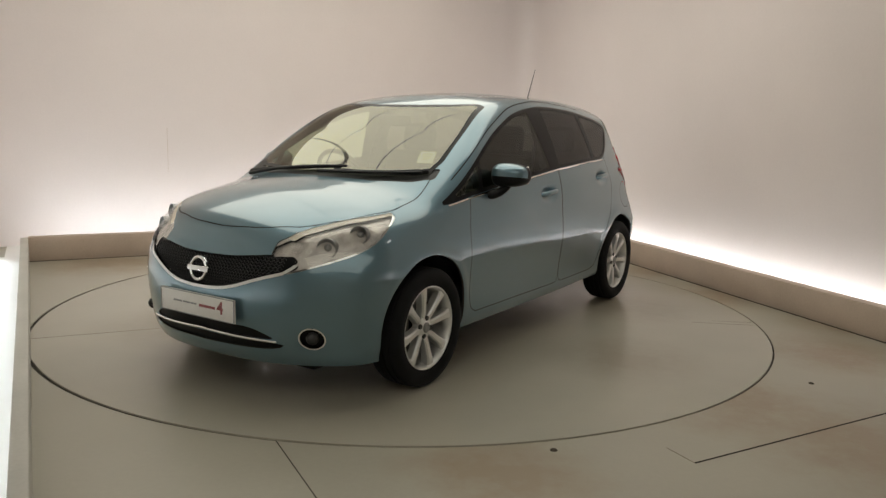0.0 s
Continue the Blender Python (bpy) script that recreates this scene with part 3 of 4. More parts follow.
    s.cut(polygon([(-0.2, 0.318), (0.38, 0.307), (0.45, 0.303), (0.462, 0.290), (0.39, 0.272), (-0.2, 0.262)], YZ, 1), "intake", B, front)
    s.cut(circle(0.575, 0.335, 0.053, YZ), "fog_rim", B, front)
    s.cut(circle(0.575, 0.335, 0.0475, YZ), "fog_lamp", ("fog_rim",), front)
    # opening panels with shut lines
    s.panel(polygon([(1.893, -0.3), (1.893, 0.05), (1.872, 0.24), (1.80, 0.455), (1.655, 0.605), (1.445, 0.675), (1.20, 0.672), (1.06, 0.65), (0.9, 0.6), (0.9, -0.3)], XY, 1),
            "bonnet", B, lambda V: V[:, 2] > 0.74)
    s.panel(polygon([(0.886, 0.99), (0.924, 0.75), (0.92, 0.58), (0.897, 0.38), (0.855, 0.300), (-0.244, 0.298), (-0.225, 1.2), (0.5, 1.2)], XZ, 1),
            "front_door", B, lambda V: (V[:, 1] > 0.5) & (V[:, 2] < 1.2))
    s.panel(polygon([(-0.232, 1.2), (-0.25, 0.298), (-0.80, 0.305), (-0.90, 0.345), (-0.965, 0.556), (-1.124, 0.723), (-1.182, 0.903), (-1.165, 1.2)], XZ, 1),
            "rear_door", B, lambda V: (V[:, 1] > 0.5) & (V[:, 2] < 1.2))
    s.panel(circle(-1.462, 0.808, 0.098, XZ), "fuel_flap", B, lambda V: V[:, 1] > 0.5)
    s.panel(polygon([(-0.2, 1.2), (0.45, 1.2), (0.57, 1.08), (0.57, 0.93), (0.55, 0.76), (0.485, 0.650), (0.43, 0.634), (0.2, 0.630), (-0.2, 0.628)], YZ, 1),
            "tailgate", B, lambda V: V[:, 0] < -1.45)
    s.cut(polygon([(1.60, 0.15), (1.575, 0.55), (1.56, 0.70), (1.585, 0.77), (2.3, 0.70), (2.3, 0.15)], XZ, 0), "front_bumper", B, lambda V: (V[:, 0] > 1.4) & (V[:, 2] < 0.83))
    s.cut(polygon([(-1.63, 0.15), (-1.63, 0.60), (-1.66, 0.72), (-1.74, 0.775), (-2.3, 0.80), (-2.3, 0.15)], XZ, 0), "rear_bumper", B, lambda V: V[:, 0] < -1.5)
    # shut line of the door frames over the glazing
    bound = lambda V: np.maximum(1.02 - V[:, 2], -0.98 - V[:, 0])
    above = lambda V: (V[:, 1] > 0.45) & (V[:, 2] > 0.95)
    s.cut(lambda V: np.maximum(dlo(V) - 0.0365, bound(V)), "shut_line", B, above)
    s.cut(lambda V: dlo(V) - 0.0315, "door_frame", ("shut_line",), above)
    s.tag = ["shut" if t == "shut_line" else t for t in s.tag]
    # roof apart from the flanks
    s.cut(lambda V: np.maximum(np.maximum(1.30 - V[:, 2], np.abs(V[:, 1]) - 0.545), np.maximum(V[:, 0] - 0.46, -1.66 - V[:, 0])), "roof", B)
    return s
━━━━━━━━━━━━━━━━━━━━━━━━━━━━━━
» TASK DIRECTIONS:
Leave out all pictures, then copy the remaining material exactly.

» ANSWER FOR THE TASK:
0.0 s
Continue the Blender Python (bpy) script that recreates this scene with part 3 of 4. More parts follow.
    s.cut(polygon([(-0.2, 0.318), (0.38, 0.307), (0.45, 0.303), (0.462, 0.290), (0.39, 0.272), (-0.2, 0.262)], YZ, 1), "intake", B, front)
    s.cut(circle(0.575, 0.335, 0.053, YZ), "fog_rim", B, front)
    s.cut(circle(0.575, 0.335, 0.0475, YZ), "fog_lamp", ("fog_rim",), front)
    # opening panels with shut lines
    s.panel(polygon([(1.893, -0.3), (1.893, 0.05), (1.872, 0.24), (1.80, 0.455), (1.655, 0.605), (1.445, 0.675), (1.20, 0.672), (1.06, 0.65), (0.9, 0.6), (0.9, -0.3)], XY, 1),
            "bonnet", B, lambda V: V[:, 2] > 0.74)
    s.panel(polygon([(0.886, 0.99), (0.924, 0.75), (0.92, 0.58), (0.897, 0.38), (0.855, 0.300), (-0.244, 0.298), (-0.225, 1.2), (0.5, 1.2)], XZ, 1),
            "front_door", B, lambda V: (V[:, 1] > 0.5) & (V[:, 2] < 1.2))
    s.panel(polygon([(-0.232, 1.2), (-0.25, 0.298), (-0.80, 0.305), (-0.90, 0.345), (-0.965, 0.556), (-1.124, 0.723), (-1.182, 0.903), (-1.165, 1.2)], XZ, 1),
            "rear_door", B, lambda V: (V[:, 1] > 0.5) & (V[:, 2] < 1.2))
    s.panel(circle(-1.462, 0.808, 0.098, XZ), "fuel_flap", B, lambda V: V[:, 1] > 0.5)
    s.panel(polygon([(-0.2, 1.2), (0.45, 1.2), (0.57, 1.08), (0.57, 0.93), (0.55, 0.76), (0.485, 0.650), (0.43, 0.634), (0.2, 0.630), (-0.2, 0.628)], YZ, 1),
            "tailgate", B, lambda V: V[:, 0] < -1.45)
    s.cut(polygon([(1.60, 0.15), (1.575, 0.55), (1.56, 0.70), (1.585, 0.77), (2.3, 0.70), (2.3, 0.15)], XZ, 0), "front_bumper", B, lambda V: (V[:, 0] > 1.4) & (V[:, 2] < 0.83))
    s.cut(polygon([(-1.63, 0.15), (-1.63, 0.60), (-1.66, 0.72), (-1.74, 0.775), (-2.3, 0.80), (-2.3, 0.15)], XZ, 0), "rear_bumper", B, lambda V: V[:, 0] < -1.5)
    # shut line of the door frames over the glazing
    bound = lambda V: np.maximum(1.02 - V[:, 2], -0.98 - V[:, 0])
    above = lambda V: (V[:, 1] > 0.45) & (V[:, 2] > 0.95)
    s.cut(lambda V: np.maximum(dlo(V) - 0.0365, bound(V)), "shut_line", B, above)
    s.cut(lambda V: dlo(V) - 0.0315, "door_frame", ("shut_line",), above)
    s.tag = ["shut" if t == "shut_line" else t for t in s.tag]
    # roof apart from the flanks
    s.cut(lambda V: np.maximum(np.maximum(1.30 - V[:, 2], np.abs(V[:, 1]) - 0.545), np.maximum(V[:, 0] - 0.46, -1.66 - V[:, 0])), "roof", B)
    return s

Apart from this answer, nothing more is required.